I have a basic question about weak limits that I hope someone can clarify. Let $(\Omega,\mathcal{F},P)$ where $\Omega \subseteq \mathbb{R}^k$ be a probability space and let $\{f_n\}$ be a sequence of functions in $L^2(\Omega,\mathcal{F},P).$ Suppose $\{f_n\}$ is bounded.

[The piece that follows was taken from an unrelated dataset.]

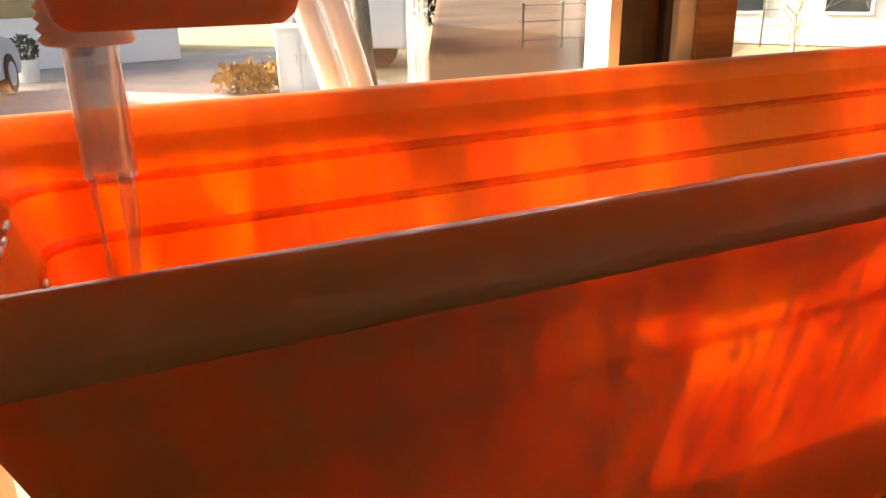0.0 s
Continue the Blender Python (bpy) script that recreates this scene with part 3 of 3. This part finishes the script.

Then I think it is true that there is a subsequence $\{f_{n_m}\}$ that converges weakly to an $f \in L^2(\Omega,\mathcal{F},P)$ (please correct me if I am wrong here). Let $\mathcal{G}$ be a sub-sigma algebra of $\mathcal{F}$ and suppose each $f_n$ is in fact measurable with respect to $\mathcal{G}$. Then is it true that $f$ is also measurable with respect to $\mathcal{G}$?
To put it differently, it is as if I really have a sequence $\{f_{n_m}\}$ in $L^2(\Omega,\mathcal{G},P)$ with a weak limit say $\bar{f} \in L^2(\Omega,\mathcal{F},P)$. But if $\{f_{n_m}\}$ is viewed as a sequence in $L^2(\Omega,\mathcal{F},P)$, does it have the same weak limit $\bar{f}$?

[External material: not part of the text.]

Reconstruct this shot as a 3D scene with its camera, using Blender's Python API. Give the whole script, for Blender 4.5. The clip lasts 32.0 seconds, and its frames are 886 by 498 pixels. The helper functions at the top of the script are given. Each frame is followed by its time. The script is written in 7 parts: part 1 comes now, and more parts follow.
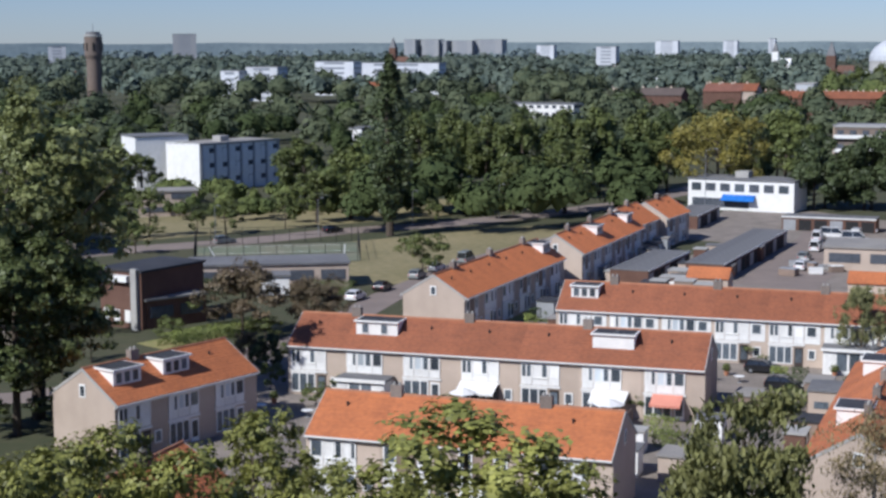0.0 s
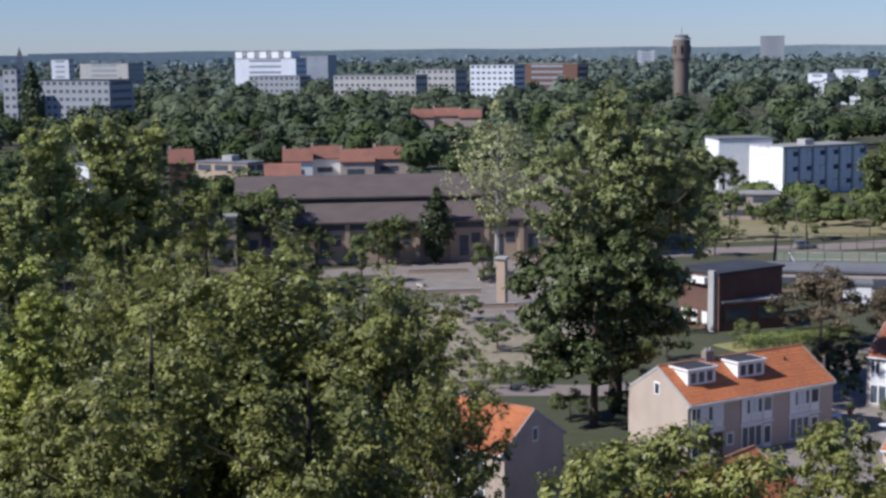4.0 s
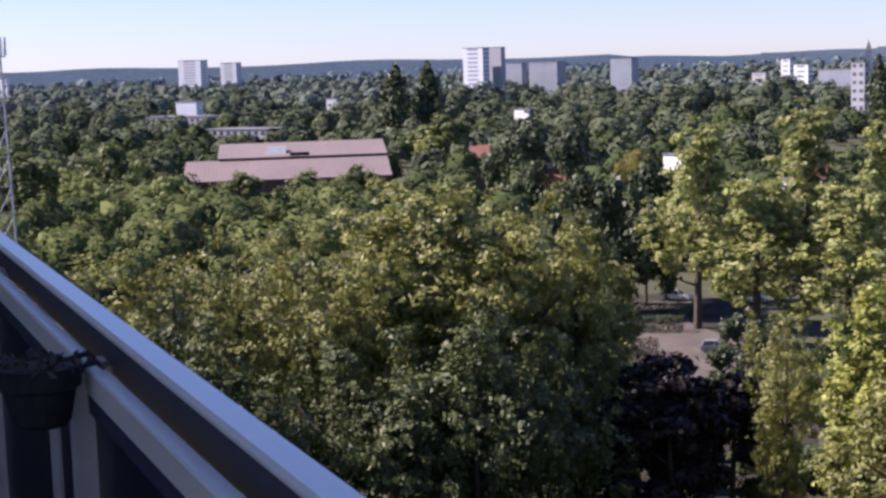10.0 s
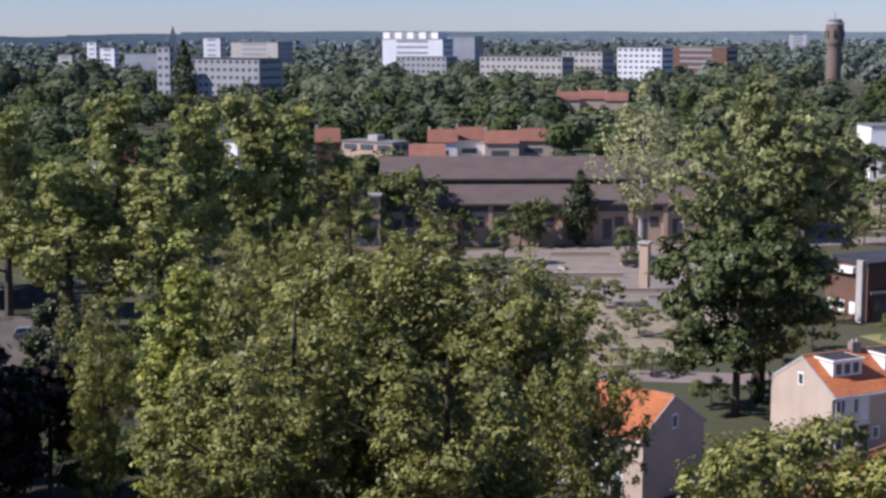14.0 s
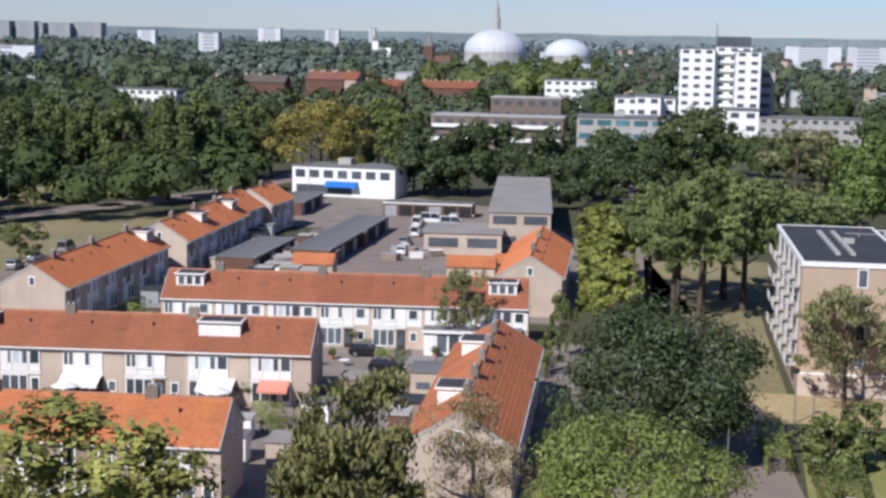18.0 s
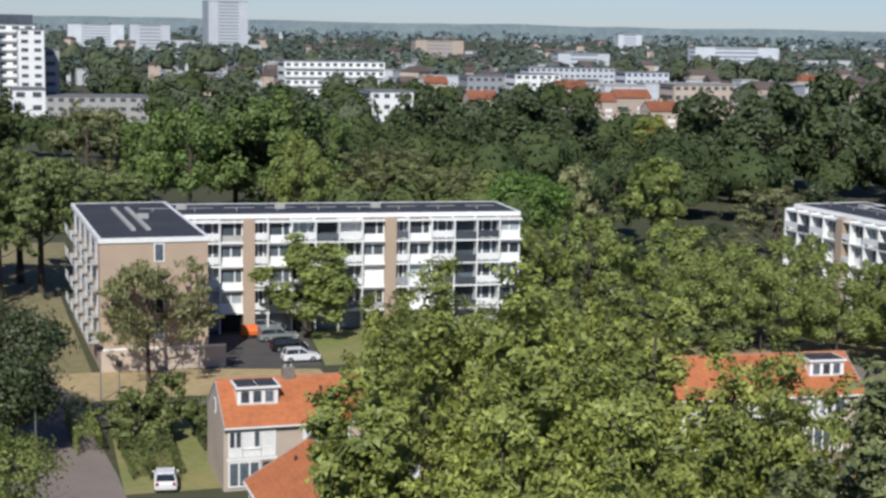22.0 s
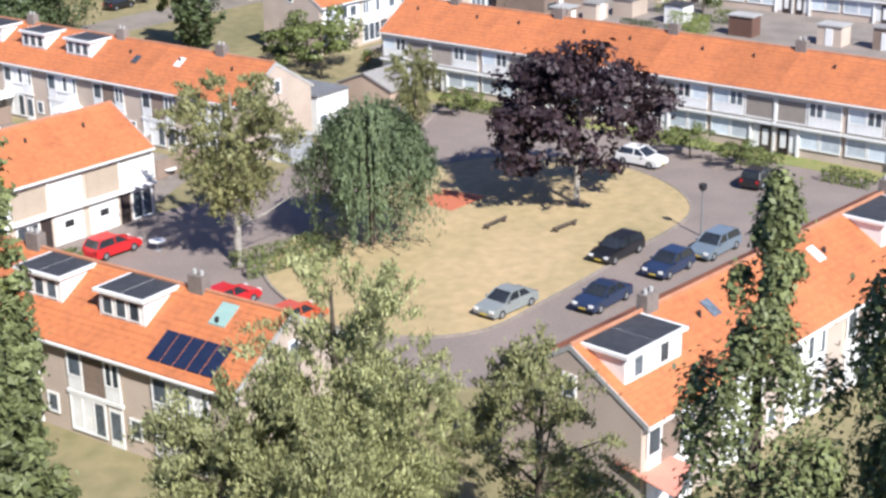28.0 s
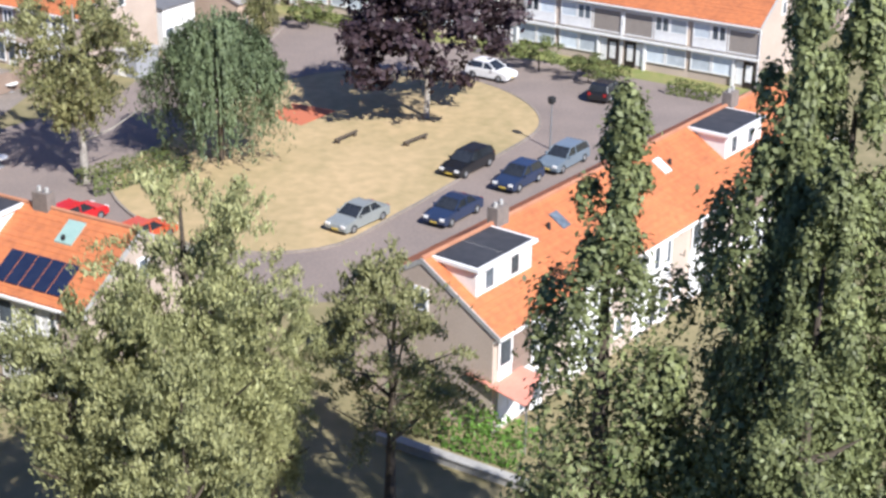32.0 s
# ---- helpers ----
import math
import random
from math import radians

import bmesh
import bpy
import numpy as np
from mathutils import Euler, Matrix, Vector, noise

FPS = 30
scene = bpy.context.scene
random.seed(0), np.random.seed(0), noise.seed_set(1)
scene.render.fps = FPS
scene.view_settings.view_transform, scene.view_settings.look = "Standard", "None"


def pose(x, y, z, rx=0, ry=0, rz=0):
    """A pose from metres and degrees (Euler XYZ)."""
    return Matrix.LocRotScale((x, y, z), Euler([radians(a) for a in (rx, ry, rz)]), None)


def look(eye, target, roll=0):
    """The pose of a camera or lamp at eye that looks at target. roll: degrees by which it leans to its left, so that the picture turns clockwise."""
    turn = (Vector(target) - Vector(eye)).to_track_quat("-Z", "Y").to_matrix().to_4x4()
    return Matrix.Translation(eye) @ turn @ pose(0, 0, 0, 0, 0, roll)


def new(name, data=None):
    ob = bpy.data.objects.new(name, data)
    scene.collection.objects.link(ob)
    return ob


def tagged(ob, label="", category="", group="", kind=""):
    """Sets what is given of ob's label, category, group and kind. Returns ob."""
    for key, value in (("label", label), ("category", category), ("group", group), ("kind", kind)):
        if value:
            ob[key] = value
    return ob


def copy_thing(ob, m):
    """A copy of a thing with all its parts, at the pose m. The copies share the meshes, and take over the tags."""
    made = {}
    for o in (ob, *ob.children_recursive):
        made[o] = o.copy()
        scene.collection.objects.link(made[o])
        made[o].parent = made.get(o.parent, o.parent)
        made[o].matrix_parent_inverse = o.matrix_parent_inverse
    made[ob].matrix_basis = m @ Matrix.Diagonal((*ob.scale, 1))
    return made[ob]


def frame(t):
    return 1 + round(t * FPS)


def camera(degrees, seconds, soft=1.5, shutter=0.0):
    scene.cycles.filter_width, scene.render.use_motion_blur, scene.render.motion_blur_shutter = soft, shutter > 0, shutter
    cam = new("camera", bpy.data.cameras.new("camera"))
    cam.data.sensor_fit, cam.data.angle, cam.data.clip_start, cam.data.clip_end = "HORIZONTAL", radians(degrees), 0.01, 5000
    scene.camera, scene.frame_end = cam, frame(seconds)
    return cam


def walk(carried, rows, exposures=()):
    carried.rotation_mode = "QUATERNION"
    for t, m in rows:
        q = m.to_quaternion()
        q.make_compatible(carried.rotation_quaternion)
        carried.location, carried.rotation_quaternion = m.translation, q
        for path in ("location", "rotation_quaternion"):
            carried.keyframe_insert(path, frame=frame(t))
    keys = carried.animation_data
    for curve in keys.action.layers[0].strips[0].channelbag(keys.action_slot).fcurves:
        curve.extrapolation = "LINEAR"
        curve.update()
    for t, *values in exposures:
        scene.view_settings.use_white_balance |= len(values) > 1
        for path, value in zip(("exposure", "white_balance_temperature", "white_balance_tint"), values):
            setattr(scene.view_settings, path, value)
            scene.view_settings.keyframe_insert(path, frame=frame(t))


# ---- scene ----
EYE_Z = 37.0
cam = camera(31.79, 32.0, soft=2.8)

# seconds, heading clockwise from the y axis, tilt, lean (degrees)
TURN = [
    (0.0, 0.02, -7.58, -0.19), (0.5, -1.91, -7.46, -0.17), (1.0, -3.69, -7.72, -0.38), (1.5, -5.79, -7.38, -0.25),
    (2.0, -9.61, -6.63, -0.03), (2.5, -12.78, -6.98, -0.32), (3.0, -16.23, -7.34, 0.06), (3.5, -18.12, -7.57, -0.07),
    (4.0, -21.25, -7.33, -0.66), (4.5, -24.49, -7.29, -0.94), (6.5, -33.28, -7.19, -0.30), (7.0, -37.17, -7.67, -1.01),
    (7.5, -40.25, -8.14, -1.44), (8.0, -42.18, -7.58, -1.56), (8.5, -45.19, -7.23, -1.36), (9.0, -47.13, -7.13, -1.90),
    (9.5, -49.22, -7.22, -1.48), (10.0, -51.69, -6.93, -1.79), (10.5, -53.89, -7.59, -1.63), (11.0, -56.57, -7.37, -1.21), (11.3, -57.2, -6.93, -1.17),
    (11.5, -55.19, -6.94, -1.14), (12.0, -50.17, -7.78, -0.73), (12.5, -45.42, -7.29, -0.32), (13.0, -39.14, -7.45, -0.54),
    (13.5, -32.02, -8.00, 0.04), (14.0, -26.54, -7.96, -0.10), (14.5, -21.57, -8.02, -0.19), (15.0, -14.83, -7.60, -0.46),
    (15.5, -7.75, -7.38, -0.14), (17.5, 11.62, -8.63, 0.88), (18.0, 14.62, -7.95, 1.10), (18.5, 19.73, -7.52, 0.77),
    (19.0, 23.49, -7.37, 0.13), (19.5, 27.60, -7.73, 0.29), (20.0, 31.36, -7.83, 0.55), (20.5, 34.71, -8.16, 0.59),
    (21.0, 36.62, -7.95, 1.60), (21.5, 38.48, -7.51, 2.23), (22.0, 40.37, -8.26, 1.09), (22.5, 43.67, -8.22, 0.23),
    (23.0, 47.58, -7.99, 0.48), (23.5, 50.73, -8.05, 0.73), (24.0, 54.40, -8.07, 0.61), (24.5, 58.61, -7.86, 0.95),
    (25.0, 61.23, -7.77, 0.88), (25.5, 66.13, -7.84, 1.09), (27.5, 72.46, -16.83, 0.43), (28.0, 75.95, -19.72, -0.94),
    (28.5, 77.58, -23.83, -1.45), (29.0, 80.49, -25.89, -0.37), (29.5, 82.83, -25.19, -0.02), (30.0, 81.74, -24.71, 0.36),
    (30.5, 82.09, -24.35, 0.31), (31.0, 82.15, -23.41, 0.84), (31.5, 81.62, -23.44, 0.51), (32.0, 81.81, -22.89, 0.61)]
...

To save on subscripts, let's just assume that the original subsequence converges weakly in $L^2(\Omega,\mathcal F,P)$ to $f$. I claim that $f\in L^2(\Omega,\mathcal G,P)$. To show this I use the fact that $[L^2(\Omega,\mathcal G,P)]^{\perp\,\perp}$ is equal to $L^2(\Omega,\mathcal G,P)$ because the latter is closed in $L^2(\Omega,\mathcal F,P)$. (The superscript ${}^\perp$ means orthogonal complement relative to the ambient space $L^2(\Omega,\mathcal F,P)$.) So let $h$ be an element of $[L^2(\Omega,\mathcal G,P)]^\perp$. Then $$ \langle f,h\rangle=\lim_n\langle f_n,h\rangle=0, $$ because each $f_n$ is an element of $L^2(\Omega,\mathcal G,P)$, and is therefore orthogonal to $h$. Thus $f\perp h$, so (as $h$ was arbitrary) $f\perp [L^2(\Omega,\mathcal G,P)]^\perp$. That is, $f\in [L^2(\Omega,\mathcal G,P)]^{\perp\,\perp}=L^2(\Omega,\mathcal G,P)$.
Of course, $\{f_n\}$ also converges weakly in $L^2(\Omega,\mathcal G,P)$ to $f$.